Embattled insurance giant American International Group, the recipient of more than $180 billion in government aid, has agreed to restructure the terms of corporate bonuses after Treasury Secretary Tim Geithner demanded changes, an Obama administration official tells ABC News.
The official said Geithner, in a phone call on Wednesday, told AIG CEO Edward Liddy that it was unacceptable for the company to give out tens of millions of dollars in bonuses for senior executives, as they are planning to do this week.
Liddy wrote to Geithner telling him that the bonuses could not be cancelled altogether for breach-of-contract reasons, but AIG would change the terms of some of the payments.
AIG has been the largest recipient of financial help as the government has spent trillions to address the current crisis.
In four tranches of funds, the most recent coming just weeks ago, the insurance giant has been bailed out by over $180 billion in federal aid, but this week's bonuses for senior executives were agreed upon before the government's rescue efforts began.
Geithner has been a vocal critic of the damage that some executives have done in doling out massive bonuses even as their companies were collapsing.
At a Senate Budget Committee hearing Thursday, Sen.
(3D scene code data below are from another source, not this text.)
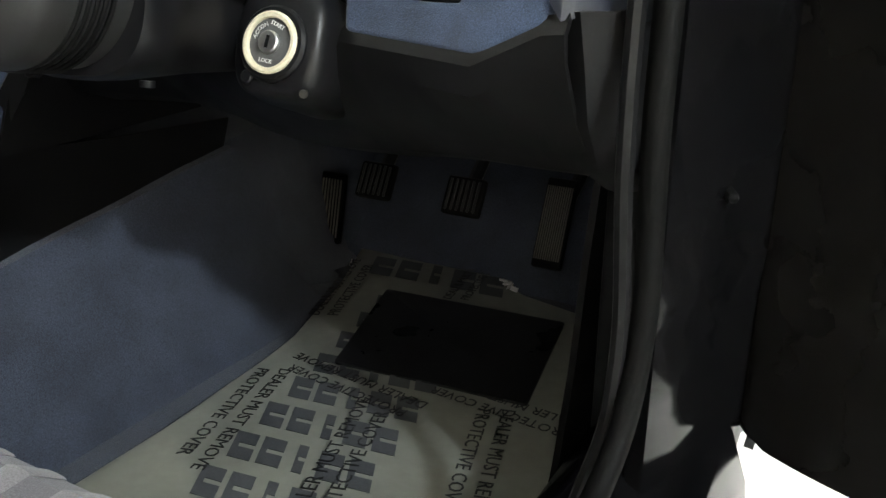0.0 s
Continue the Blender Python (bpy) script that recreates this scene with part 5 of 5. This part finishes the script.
part("grab_handle", tube([side @ Vector(p) for p in path], rad, 16, flat=0.85), TRIM, door_l, "black grab handle running into the armrest")
part("window_switch", rbox((0.046, 0.018, 0.012), side @ Matrix.Translation((0.050, 0.752, 0.066)) @ Matrix.Rotation(radians(18), 4, "Z") @ Matrix.Rotation(radians(-30), 4, "X"), 0.005), SATIN, door_l, "black window switch")
part("armrest_ridge", tube(catmull([side @ Vector(p) for p in ((-0.02, 0.615, 0.040), (-0.055, 0.602, 0.060), (-0.10, 0.575, 0.072), (-0.16, 0.548, 0.074), (-0.26, 0.538, 0.072))], 18), 0.010, 10), SATIN, door_l)
speaker = part("speaker_grille", lathe([(0.075, 0.0), (0.075, 0.008), (0.068, 0.014), (0.03, 0.016), (0.001, 0.016)], side @ Matrix.Translation((0.04, 0.43, 0.002)), 40), SATIN, door_l, "round black speaker grille")
part("grille_ring", tube([side @ Vector((0.04 + 0.074 * math.cos(a), 0.43 + 0.074 * math.sin(a), 0.010)) for a in np.linspace(0, 6.283, 40, endpoint=False)], 0.004, 6, closed=True), TRIM, speaker)
part("outer_skin", rbox((0.02, 1.30, 0.58), Matrix.Translation((-0.84, -0.31, 0.50)), 0.008), PAINT, door_l)
part("sail_panel", plate([rounded([(0.050, 0.825), (0.062, 0.990), (0.075, 0.985), (0.15, 0.935), (0.225, 0.887), (0.345, 0.880), (0.345, 0.82), (0.16, 0.82)], 0.006)], 0.014, 0.004, side @ Matrix.Translation((0, 0, -0.012))), TRIM, door_l, "black triangular mirror cover")
pane = part("door_glass", rbox((0.004, 0.95, 0.34), Matrix.Translation((-0.757, -0.44, 1.02)) @ Matrix.Rotation(radians(10), 4, "Y"), 0.0), GLASS, door_l, "clear side window")
pane.visible_shadow = False

mirror = thing("door_mirror", "black oval door mirror outside the passenger window", "door mirror")
MP = frame_at((-0.913, 0.043, 0.927), (0.887, 0.46, 0.02), (0, 0.05, 1))
mo = rounded([(-0.098, -0.03), (-0.098, 0.03), (-0.05, 0.054), (0.07, 0.050), (0.098, 0.035), (0.105, -0.02), (0.085, -0.05), (-0.05, -0.054)], [0.03, 0.03, 0.03, 0.03, 0.03, 0.03, 0.02, 0.03], 6)
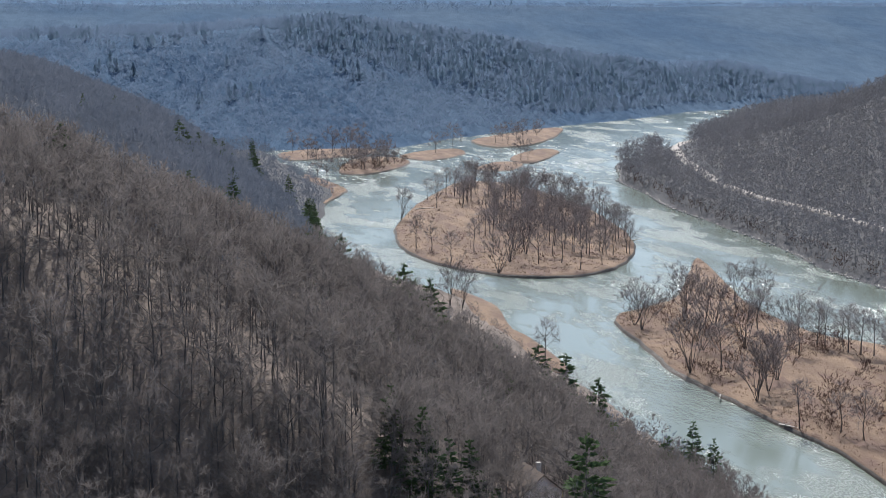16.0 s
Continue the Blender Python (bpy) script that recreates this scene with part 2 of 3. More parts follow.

Bernie Sanders, I-Vt., expressed his outrage about "greed on Wall Street."
"I completely share your sense of basic outrage and anger," Geithner replied. "I understand how powerful it is across the country. You're absolutely right that the judgments made by the leaders of our financial institutions have caused a catastrophic loss of basic confidence. It's making everything worse."
Earlier in the week, Geithner emphasized in an interview with PBS's Charlie Rose that some executives had "made some exceptionally bad judgments."
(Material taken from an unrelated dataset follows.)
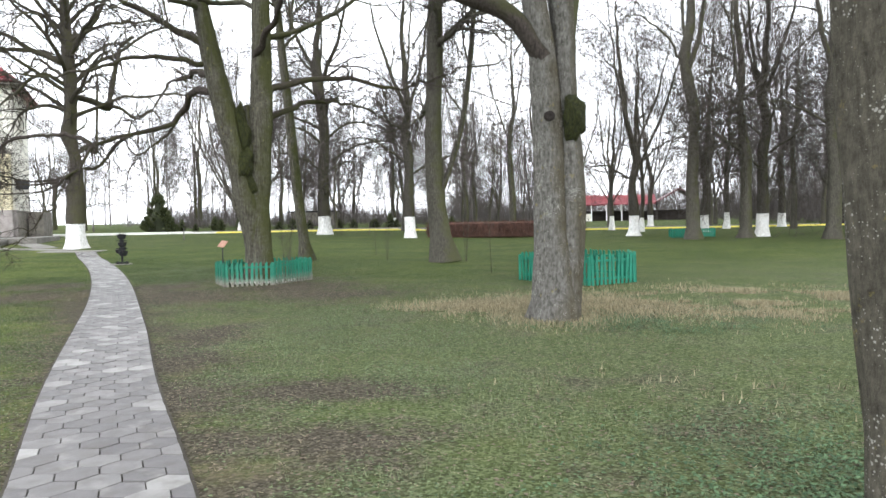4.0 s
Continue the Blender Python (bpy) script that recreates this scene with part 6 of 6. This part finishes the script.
def build_path():
    WIDE, HALF = 0.223, 0.446
    HEX_R = WIDE / math.sqrt(3)
    row = 1.5 * HEX_R
    dense = bend([(x, y, 0) for x, y in LINE], 1200)
    s = np.r_[0, np.cumsum(np.linalg.norm(np.diff(dense, axis=0), axis=1))]
    total = s[-1]
    pav = tagged(new("pavement"), "narrow path of grey hexagonal concrete pavers, a few paler", "path", kind="structure")

    def swell(d):
        """Path wider early and narrower by the old tree, to fit the camera's view."""
        return 1.05 - 0.1 * float(step01((np.interp(d, s, dense[:, 1]) - 9.5) / 5))

    def place(d, off):
        d = min(max(d, 0), total - 0.01)
        off = off * swell(d)
        x, y = np.interp(d, s, dense[:, 0]), np.interp(d, s, dense[:, 1])
        x2, y2 = np.interp(d + 0.01, s, dense[:, 0]), np.interp(d + 0.01, s, dense[:, 1])
        turn = math.atan2(y2 - y, x2 - x)
        px, py = x - math.sin(turn) * off, y + math.cos(turn) * off
        return px, py, float(ground_z(px, py)), turn

    # bed under the joints
    bm = bmesh.new()
    rows = []
    for d in np.arange(0, total, 0.5):
        rows.append([bm.verts.new((px, py, pz + 0.012)) for px, py, pz, _ in (place(d, HALF + 0.02), place(d, -HALF - 0.02))])
    for a, b in zip(rows, rows[1:]):
        bm.faces.new((a[0], a[1], b[1], b[0]))
    part("bed", bm, JOINT, pav)

    def solid(off):
        """One paver centred off metres from the middle of the path, cut where it meets the edge."""
        pts = [(HEX_R * math.cos(k * math.pi / 3), HEX_R * math.sin(k * math.pi / 3)) for k in range(6)]
        out = []
        for (xa, ya), (xb, yb) in zip(pts, pts[1:] + pts[:1]):
            ia, ib = abs(ya + off) <= HALF, abs(yb + off) <= HALF
            if ia:
                out.append((xa, ya))
            if ia != ib:
                lim = (HALF if off > 0 else -HALF) - off
                f = (lim - ya) / (yb - ya)
                out.append((xa + (xb - xa) * f, lim))
        cx, cy = sum(p[0] for p in out) / len(out), sum(p[1] for p in out) / len(out)
        shrink = lambda q: [(cx + (x - cx) * q, cy + (y - cy) * q) for x, y in out]
        n = len(out)
        v = [(x, y, 0.03) for x, y in shrink(0.945)] + [(x, y, 0.027) for x, y in shrink(0.968)] + [(x, y, -0.01) for x, y in shrink(0.97)]
        f = [tuple(range(n))] + [(n + k, n + (k + 1) % n, (k + 1) % n, k) for k in range(n)] + [(2 * n + k, 2 * n + (k + 1) % n, n + (k + 1) % n, n + k) for k in range(n)]
        return v, f

    shapes = {}
    for off in (-2, -1.5, -1, -0.5, 0, 0.5, 1, 1.5, 2):
        v, f = solid(off * WIDE)
        me = bpy.data.meshes.new("paver")
        me.from_pydata(v, [], f)
        me.update()
        me.materials.append(PAVER)
        shapes[off] = (me, v, f)
    rng = random.Random(2)
    V, F, single = [], [], 0
    for r in range(int(total / row)):
        for off in (-1.5, -0.5, 0.5, 1.5) if r % 2 else (-2, -1, 0, 1, 2):
            d = r * row + 0.2
            if d > total - 0.15:
                continue
            px, py, pz, turn = place(d, off * WIDE)
            m = pose(px, py, pz - 0.004 + rng.uniform(-0.003, 0.003), rng.uniform(-0.8, 0.8), rng.uniform(-0.8, 0.8), math.degrees(turn)) @ Matrix.Diagonal((1, swell(d), 1, 1))
            if 7.6 < py < 20.2 and single < 320:
                child("paver", shapes[off][0], pav, m=m)
                single += 1
            else:
                n = len(V)
                V += [tuple(m @ Vector(p)) for p in shapes[off][1]]
                F += [tuple(n + i for i in q) for q in shapes[off][2]]
    me = bpy.data.meshes.new("pavers")
    me.from_pydata(V, [], F)
    me.materials.append(PAVER_JOINED)
    tagged(child("pavers", me, pav), kind="stuff")


build_path()


# ---- turf, leaves and litter ----
def scatter(name, label, cat, xy, mat_, kind, seed, size=1.0, sunk=0.0):
    """Small blades or leaves rooted at the given places."""
    rng = np.random.default_rng(seed)
    n = len(xy)
    z = ground_z(xy[:, 0], xy[:, 1]) - 0.004 - sunk
    p = np.c_[xy, z]
    a = rng.uniform(0, 2 * np.pi, n)
    d = np.c_[np.cos(a), np.sin(a), 0 * a]
    w = np.c_[-np.sin(a), np.cos(a), 0 * a]
    k = size * rng.uniform(0.6, 1.4, n)[:, None]
    if kind == "stalk":
        p[:, 2] += 0.012
        v = np.stack([p - w * 0.003 * k, p + w * 0.003 * k, p + d * 0.1 * k + np.c_[0 * a, 0 * a, 0.012 * k[:, 0]]], 1)
        f = np.arange(n * 3).reshape(-1, 3)
    elif kind == "blade":
        v = np.stack([p - w * 0.005 * k, p + w * 0.005 * k, p + d * 0.035 * k * rng.uniform(0, 1.6, (n, 1)) + np.c_[0 * a, 0 * a, 0.06 * k[:, 0]]], 1)
        f = np.arange(n * 3).reshape(-1, 3)
    else:
        up = rng.uniform(0.0, 1.0, (n, 1)) if kind == "leaf" else np.full((n, 1), 0.12)
        root = p + np.c_[0 * a, 0 * a, (rng.uniform(0.02, 0.11, n) if kind == "leaf" else np.full(n, 0.012)) * k[:, 0]]
        tip = root + d * 0.07 * k + np.c_[0 * a, 0 * a, 0.03 * k[:, 0] * up[:, 0]]
        mid = (root + tip) / 2 + np.c_[0 * a, 0 * a, 0.008 * k[:, 0]]
        v = np.stack([root, mid + w * 0.025 * k, tip, mid - w * 0.025 * k], 1)
        f = np.arange(n * 4).reshape(-1, 4)
    me = mesh_np(name, v.reshape(-1, 3), f, mat_)
    return thing(name, label, cat, kind="stuff", data=me)


def off_path(xy, keep=0.5):
    return xy[np.abs((line_x(xy[:, 1]) - xy[:, 0]) * 0.82) > keep]


def on_turf(xy, seed, bare=0.25):
    """Leaves out the path and thins what would stand on open earth."""
    xy = off_path(xy)
    return xy[earth_at(xy[:, 0], xy[:, 1]) < bare + np.random.default_rng(seed).normal(0, 0.25, len(xy))]


def cloud(seed, n, cx, cy, rx, ry, turn=0.0):
    rng = np.random.default_rng(seed)
    r, a = np.sqrt(rng.random(n)), rng.uniform(0, 2 * np.pi, n)
    x, y = r * np.cos(a) * rx, r * np.sin(a) * ry
    c, s = math.cos(radians(turn)), math.sin(radians(turn))
    return np.c_[cx + c * x - s * y, cy + s * x + c * y]


def strip(seed, n, side0, side1, y0, y1):
    """Places beside the path: side is metres to its right."""
    rng = np.random.default_rng(seed)
    y = rng.uniform(y0, y1, n)
    return np.c_[line_x(y) + rng.uniform(side0, side1, n) / 0.82, y]


def ragged(xy, seed, keep=0.5, fine=1.0):
    """Thins places out into ragged patches."""
    rng = np.random.default_rng(seed)
    f = np.zeros(len(xy))
    for cell, weight in ((1.7, 1.5), (0.75, 1.2), (0.33, 0.9)):
        grid = rng.normal(0, 1, (97, 97))
        q = xy * fine / cell + 700
        i = np.floor(q).astype(int)
        u = q - i
        u = u * u * (3 - 2 * u)
        a, b = i[:, 0] % 97, i[:, 1] % 97
        c, d = (a + 1) % 97, (b + 1) % 97
        f += weight * ((grid[a, b] * (1 - u[:, 0]) + grid[c, b] * u[:, 0]) * (1 - u[:, 1]) + (grid[a, d] * (1 - u[:, 0]) + grid[c, d] * u[:, 0]) * u[:, 1])
    return xy[rng.random(len(xy)) < 1 / (1 + np.exp(-3.0 * f)) * keep * 2]


def drift(seed, n, cx, cy, sx, sy, turn=0.0):
    """A soft-edged cluster."""
    rng = np.random.default_rng(seed)
    x, y = rng.normal(0, sx, n), rng.normal(0, sy, n)
    c, s = math.cos(radians(turn)), math.sin(radians(turn))
    return np.c_[cx + c * x - s * y, cy + s * x + c * y]


PALE_WEED = leaf_material("pale_weed_leaf", (0.036, 0.056, 0.02), (0.14, 0.18, 0.085))
def fading(seed, n, sign, reach, y0, y1):
    """Places beside the path that thin out with distance from it and towards both ends."""
    rng = np.random.default_rng(seed)
    y = y0 + (y1 - y0) * rng.beta(1.6, 1.9, n)
    return np.c_[line_x(y) + sign * (0.5 + np.abs(rng.normal(0, reach, n))) / 0.82, y]


scatter("grass", "short mown lawn grass", "grass", on_turf(fading(1, 150000, -1, 5.0, 0, 34), 1), BLADE, "blade", 1, 0.5)
scatter("grass", "thin grass of the turf under the trees", "grass", on_turf(np.r_[ragged(fading(2, 60000, 1, 4.5, -2, 30), 3), drift(3, 20000, 3, 10, 4, 4)], 2), BLADE_PALE, "blade", 2, 0.42)
MATTED = leaf_material("matted_grass_blade", (0.05, 0.066, 0.028), (0.155, 0.178, 0.095))
scatter("grass", "pale matted grass in clumps beside the path", "grass", on_turf(ragged(np.r_[fading(61, 52000, 1, 3.4, 1, 20), drift(62, 12000, -10.4, 20.6, 1.6, 1.6)], 14, 0.5, 1.7), 6, 0.35), MATTED, "blade", 16, 0.6)
scatter("grass", "green grass beyond the fenced tree", "grass", on_turf(fading(22, 50000, 1, 4.0, 16, 38), 3), BLADE, "blade", 8, 0.4)
LAWN_LEAF = leaf_material("lawn_leaf", (0.04, 0.066, 0.019), (0.115, 0.15, 0.062))
scatter("low_weeds", "small green leaves in the mown lawn", "weeds", on_turf(np.r_[ragged(fading(31, 46000, -1, 3.2, 0, 22), 12, 0.5, 0.9)], 5, 0.5), LAWN_LEAF, "flat", 12, 0.34)
BLADE_DARK = leaf_material("deep_green_blade", (0.018, 0.034, 0.008), (0.058, 0.086, 0.024))
scatter("grass", "deep green clumps of taller grass in the lawn", "grass", on_turf(np.r_[ragged(fading(64, 60000, -1, 4.0, 1, 30), 21, 0.5, 1.3), ragged(fading(65, 40000, 1, 4.0, 16, 34), 22, 0.5, 1.3)], 8), BLADE_DARK, "blade", 17, 0.55)
scatter("low_weeds", "pale weed leaves in patches on the lawn", "weeds", on_turf(ragged(np.r_[fading(63, 42000, -1, 3.2, 1, 14), fading(66, 26000, 1, 4.0, 18, 32)], 23, 0.5, 1.5), 9), PALE_WEED, "flat", 18, 0.34)
scatter("dry_grass", "tufts of long pale dry grass", "grass", np.r_[ragged(drift(4, 60000, 2.6, 14.2, 1.9, 1.0), 5, 0.5, 1.6), ragged(drift(5, 26000, -1.0, 13.6, 1.0, 0.55), 6, 0.5, 1.6), ragged(drift(6, 14000, 3.4, 8.4, 1.4, 0.5), 7, 0.5, 1.6), drift(16, 3000, -0.7, 12.2, 0.4, 0.4)], STRAW, "blade", 4, 1.0)
scatter("ground_ivy", "dark green leafy ground cover round the tree feet", "ground cover", np.r_[ragged(drift(8, 62000, 2.9, 5.4, 1.4, 1.0, 15), 4, 0.55, 1.3), drift(9, 12000, 1.3, 4.4, 0.5, 0.5), ragged(drift(10, 5000, 0.9, 11.6, 0.8, 0.4), 2, 0.5, 1.5), drift(17, 2500, 0.6, 2.6, 0.4, 0.3), ragged(drift(50, 70000, 3.0, 5.3, 1.5, 1.1, 15), 4, 0.55, 1.3)], IVY, "leaf", 5, 0.4)
scatter("grass", "long grass blades among the ground cover", "grass", np.r_[ragged(drift(51, 3000, 2.9, 5.0, 1.6, 1.2), 9), ragged(drift(52, 2500, 4.0, 7.4, 1.6, 0.8), 5)], BLADE_PALE, "blade", 15, 0.9)
scatter("fallen_leaves", "brown fallen leaves strewn over the bare turf", "leaves", off_path(np.r_[strip(11, 16000, 0.55, 6, 0, 24), strip(12, 4500, -3.2, -0.55, 8, 20), ragged(drift(40, 9000, -6.5, 16.0, 1.8, 1.6), 5), ragged(drift(41, 5000, -10.8, 15.6, 1.2, 1.5), 6)]), DEAD_LEAF, "flat", 6, 0.42)
scatter("dry_stalks", "short dry stalks and bits of twig on the bare earth", "litter", off_path(np.r_[ragged(strip(42, 14000, 0.5, 5, 2, 22), 8), drift(43, 4000, -6.8, 16.2, 1.6, 1.4), drift(44, 3500, -10.9, 15.7, 1.1, 1.4), strip(45, 3000, -2.0, -0.5, 2, 18)]), STRAW, "stalk", 9, 0.6)
scatter("low_weeds", "low pale green weeds on the bare earth", "weeds", on_turf(np.r_[ragged(fading(13, 130000, 1, 3.6, 0, 24), 9, 0.5, 0.8), ragged(strip(15, 5000, -2.6, -0.6, 12, 18), 4), ragged(drift(18, 16000, -11.0, 22.2, 1.4, 2.0), 7), ragged(drift(54, 16000, -10.4, 20.4, 1.6, 1.6), 11, 0.5, 1.2), ragged(drift(19, 7000, -11.5, 15.9, 0.9, 1.3), 3, 0.6, 1.6)], 4, 0.42), PALE_WEED, "flat", 7, 0.36)


def rubble():
    """Lumps of pale stone heaped round the old tree inside its fence."""
    rng = random.Random(6)
    r = thing("rubble", "pale broken stones heaped round the old tree's foot", "stones", kind="stuff")
    bm = bmesh.new()
    for k in range(190):
        a, d = rng.uniform(0, 6.28), rng.uniform(0.42, 0.86)
        m = pose(OLD[0] + 0.1 + d * math.cos(a), OLD[1] - 0.08 + d * math.sin(a), 0.03, rng.uniform(0, 90), rng.uniform(0, 90), rng.uniform(0, 90)) @ Matrix.Diagonal((rng.uniform(0.02, 0.06), rng.uniform(0.02, 0.045), rng.uniform(0.012, 0.03), 1))
        bmesh.ops.create_icosphere(bm, subdivisions=1, radius=1.0, matrix=m)
    part("stones", bm, RUBBLE, r)


rubble()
"As they got themselves in the position where they needed exceptional assistance from the government, many of those directors made things dramatically worse by continuing to pay out really unjustifiable bonuses to their senior executives and they were losing tens of billions of dollars," Geithner said.
"That made this basic crisis of confidence much worse, because people understandably looked at that and said how could that be tenable?" he said. "And that leaves a deeper loss of basic faith and quality of leadership in our institutions, and we're not going to let that happen again."